In a brief life full of triumph and failure, “National Lampoon” co-founder Doug Kenney built a comedy empire, molding pop culture in the 1970s.
Director: David Wain
Starring: Martin Mull, David Wain, Matt Lucas, Will Forte, Joel McHale, Domhnall Gleeson, Natasha Lyonne, Seth Green, Thomas Lennon, Emmy Rossum, Matt Walsh, Camille Guaty, Elvy Yost, John Gemberling, Rick Glassman, Jackie Tohn
Information Page: https://www.newonnetflix.info/info/80107084
Guest Reviewer: Chad Diver [twitter]
A Futile and Stupid Gesture is a biopic which details the life of Doug Kenney (Will Forte), the co-creator of National Lampoon, originally a comedy magazine which later spawned a radio show and many movies, starting with the classic “Animal House”. Kenney, along with his partner Henry Beard (Domhnall Gleeson), revolutionised comedy at a time of war and pushed back against the conservatism of then-president Richard Nixon.
This is by no means a bad movie, but it feels like a real missed opportunity. The cast is impressive overall, especially Forte and the always brilliant Gleeson. The evolution of National Lampoon from a Harvard student publication to super successful national magazine to having its writers stolen by Saturday Night Live is played out well enough. Unfortunately, almost nothing else in the movie really works all that well.

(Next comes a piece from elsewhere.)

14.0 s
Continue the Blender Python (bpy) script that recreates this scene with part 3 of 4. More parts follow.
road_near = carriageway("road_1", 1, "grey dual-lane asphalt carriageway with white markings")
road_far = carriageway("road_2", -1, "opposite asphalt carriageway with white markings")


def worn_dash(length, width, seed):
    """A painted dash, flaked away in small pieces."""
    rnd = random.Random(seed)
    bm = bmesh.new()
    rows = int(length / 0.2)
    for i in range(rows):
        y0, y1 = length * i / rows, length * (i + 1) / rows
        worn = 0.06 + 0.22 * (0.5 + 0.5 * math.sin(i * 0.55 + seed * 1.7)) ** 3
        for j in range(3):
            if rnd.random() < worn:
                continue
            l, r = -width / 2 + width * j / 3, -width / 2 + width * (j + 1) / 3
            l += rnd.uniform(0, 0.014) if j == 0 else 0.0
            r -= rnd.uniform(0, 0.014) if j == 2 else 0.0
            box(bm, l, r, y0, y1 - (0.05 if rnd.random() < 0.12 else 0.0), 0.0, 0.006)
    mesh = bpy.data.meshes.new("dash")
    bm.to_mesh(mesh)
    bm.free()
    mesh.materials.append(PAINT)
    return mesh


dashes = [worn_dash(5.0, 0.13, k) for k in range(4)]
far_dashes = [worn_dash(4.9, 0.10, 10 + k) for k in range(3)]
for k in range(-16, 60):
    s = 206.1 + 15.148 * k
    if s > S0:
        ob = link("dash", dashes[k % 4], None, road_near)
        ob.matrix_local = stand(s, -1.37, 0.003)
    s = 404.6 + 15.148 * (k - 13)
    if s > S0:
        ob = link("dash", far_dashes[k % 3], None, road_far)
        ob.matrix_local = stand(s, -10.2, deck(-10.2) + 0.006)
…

One of the most interesting parts of the National Lampoon story is the controversy that the magazine caused, but we never really delve into this, beyond a montage of Matty Simmons (Matt Walsh) storming out of his office again and again announcing another legal case against his company. We are confined almost entirely within the office, so there is no real feeling of the magazine being under threat, Doug and Henry aren’t bothered by any of it, so neither are we.
The film has a meta element running through it, it is being narrated by an aged Doug, who is often standing in the scenes making references to the actors or creative choices of the filmmakers. Of course, this is not really Doug Kenney as he died in 1980. It is a strange creative choice that takes away substantially more than it adds, often interrupting weighty moments of drama to get a laugh which doesn’t come. Weirdly, there are fairly long periods in the film when the narrator is absent, and it’s pretty deflating when he pops up again.

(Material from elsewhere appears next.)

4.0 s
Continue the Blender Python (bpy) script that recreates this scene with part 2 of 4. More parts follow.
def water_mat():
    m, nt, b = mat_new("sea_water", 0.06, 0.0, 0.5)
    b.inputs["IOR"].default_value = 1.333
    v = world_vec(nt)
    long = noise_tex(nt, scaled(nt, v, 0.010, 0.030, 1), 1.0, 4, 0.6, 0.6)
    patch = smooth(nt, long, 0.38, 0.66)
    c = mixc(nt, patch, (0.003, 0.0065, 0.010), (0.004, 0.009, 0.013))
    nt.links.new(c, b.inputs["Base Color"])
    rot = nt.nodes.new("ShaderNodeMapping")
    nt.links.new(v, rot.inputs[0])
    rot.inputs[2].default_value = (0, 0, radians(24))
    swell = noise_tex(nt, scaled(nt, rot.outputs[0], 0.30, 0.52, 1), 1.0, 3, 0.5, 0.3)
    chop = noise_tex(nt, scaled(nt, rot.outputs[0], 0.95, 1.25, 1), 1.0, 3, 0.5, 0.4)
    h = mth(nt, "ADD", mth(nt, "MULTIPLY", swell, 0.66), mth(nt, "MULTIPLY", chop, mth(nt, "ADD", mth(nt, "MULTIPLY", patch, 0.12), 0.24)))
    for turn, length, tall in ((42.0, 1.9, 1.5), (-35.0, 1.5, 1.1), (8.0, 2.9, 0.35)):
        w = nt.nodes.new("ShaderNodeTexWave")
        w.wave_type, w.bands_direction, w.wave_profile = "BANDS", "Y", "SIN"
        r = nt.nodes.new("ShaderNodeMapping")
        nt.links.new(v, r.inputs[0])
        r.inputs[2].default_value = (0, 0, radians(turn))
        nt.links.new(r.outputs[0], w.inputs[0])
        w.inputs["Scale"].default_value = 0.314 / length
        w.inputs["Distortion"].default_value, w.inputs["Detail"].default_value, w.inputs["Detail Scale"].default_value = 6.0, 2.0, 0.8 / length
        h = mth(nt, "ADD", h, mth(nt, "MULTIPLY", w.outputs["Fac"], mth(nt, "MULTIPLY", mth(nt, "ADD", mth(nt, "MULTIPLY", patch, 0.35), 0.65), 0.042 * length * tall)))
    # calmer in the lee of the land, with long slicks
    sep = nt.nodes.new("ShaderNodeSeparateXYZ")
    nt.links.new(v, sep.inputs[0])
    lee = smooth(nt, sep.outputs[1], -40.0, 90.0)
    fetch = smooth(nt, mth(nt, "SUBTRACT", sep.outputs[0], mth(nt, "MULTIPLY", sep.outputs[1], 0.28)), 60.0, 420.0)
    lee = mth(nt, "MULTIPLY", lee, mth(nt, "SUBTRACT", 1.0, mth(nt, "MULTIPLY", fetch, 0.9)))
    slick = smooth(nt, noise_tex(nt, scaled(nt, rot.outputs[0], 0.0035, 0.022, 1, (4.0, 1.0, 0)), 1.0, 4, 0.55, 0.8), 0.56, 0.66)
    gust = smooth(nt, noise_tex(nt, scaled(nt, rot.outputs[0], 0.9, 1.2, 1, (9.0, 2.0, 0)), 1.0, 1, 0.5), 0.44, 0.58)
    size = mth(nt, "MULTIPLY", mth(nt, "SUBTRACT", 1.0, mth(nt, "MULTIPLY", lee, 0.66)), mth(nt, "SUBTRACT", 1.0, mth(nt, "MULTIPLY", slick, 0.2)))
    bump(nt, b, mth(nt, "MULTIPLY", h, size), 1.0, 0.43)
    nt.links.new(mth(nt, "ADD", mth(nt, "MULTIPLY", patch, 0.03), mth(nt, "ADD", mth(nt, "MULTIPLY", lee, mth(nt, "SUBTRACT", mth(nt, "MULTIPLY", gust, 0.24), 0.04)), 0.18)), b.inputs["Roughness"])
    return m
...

It is always an uphill battle when great comedians are being played by other comedians or actors, perhaps the most successful example is Jim Carrey’s portrayal of Andy Kaufman in Man on the Moon. But most of the time it just feels like someone less funny is doing an impression, which is what we get here. The quality of the portrayals ranges from pretty decent (Joel McHale’s Chevy Chase) to poor (John Gemberling’s John Belushi) to downright unbearable (Erv Dahl’s Rodney Dangerfield).
A good biopic should give the viewer a great insight into the life of the subject, which we do get to an extent, but the viewer should also learn about the other people in the subject’s life. In this, the film really fails. We see almost nothing of Henry Beard’s life outside of the magazine. Which is particularly frustrating as he is very likeable and perfectly portrayed by Gleeson. It’s hard to recall one thing about either of Doug’s two wives, what do they do? We hardly even see them interact with Doug outside of them meeting and then being angry with him, are we supposed to care about these relationships? Doug’s relationship with his parents, especially his father, is clearly an important part of his story, but his desperation for approval is handled with as much subtlety as a food fight.

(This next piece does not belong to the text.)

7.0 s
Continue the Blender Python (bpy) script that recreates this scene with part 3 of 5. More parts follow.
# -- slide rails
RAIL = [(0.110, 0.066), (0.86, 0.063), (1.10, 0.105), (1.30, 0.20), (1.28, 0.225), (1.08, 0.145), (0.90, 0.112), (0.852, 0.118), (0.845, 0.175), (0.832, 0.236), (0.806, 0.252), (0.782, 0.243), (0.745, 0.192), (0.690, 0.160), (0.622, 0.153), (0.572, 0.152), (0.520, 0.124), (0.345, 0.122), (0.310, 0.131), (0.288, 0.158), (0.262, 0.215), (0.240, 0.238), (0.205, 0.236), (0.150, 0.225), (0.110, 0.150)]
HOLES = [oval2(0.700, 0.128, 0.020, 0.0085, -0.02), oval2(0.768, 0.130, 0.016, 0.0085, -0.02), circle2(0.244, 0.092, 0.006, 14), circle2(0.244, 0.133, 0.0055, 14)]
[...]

There is a line towards the end of A Futile and Stupid Gesture that pretty much sums up the preceding 95 minutes, “Every funny person in the world is here, and no one’s laughing”. The cast are funny, the people they are playing are funny, but the laughs on offer here are few and far between. DirectorDavid Wain tried to make an unconventional movie, perhaps as a tribute to the unconventional Doug Kenney, but in doing so he has sacrificed much of the humour and drama in what should have been a fascinating, tragic tale of a comedy legend.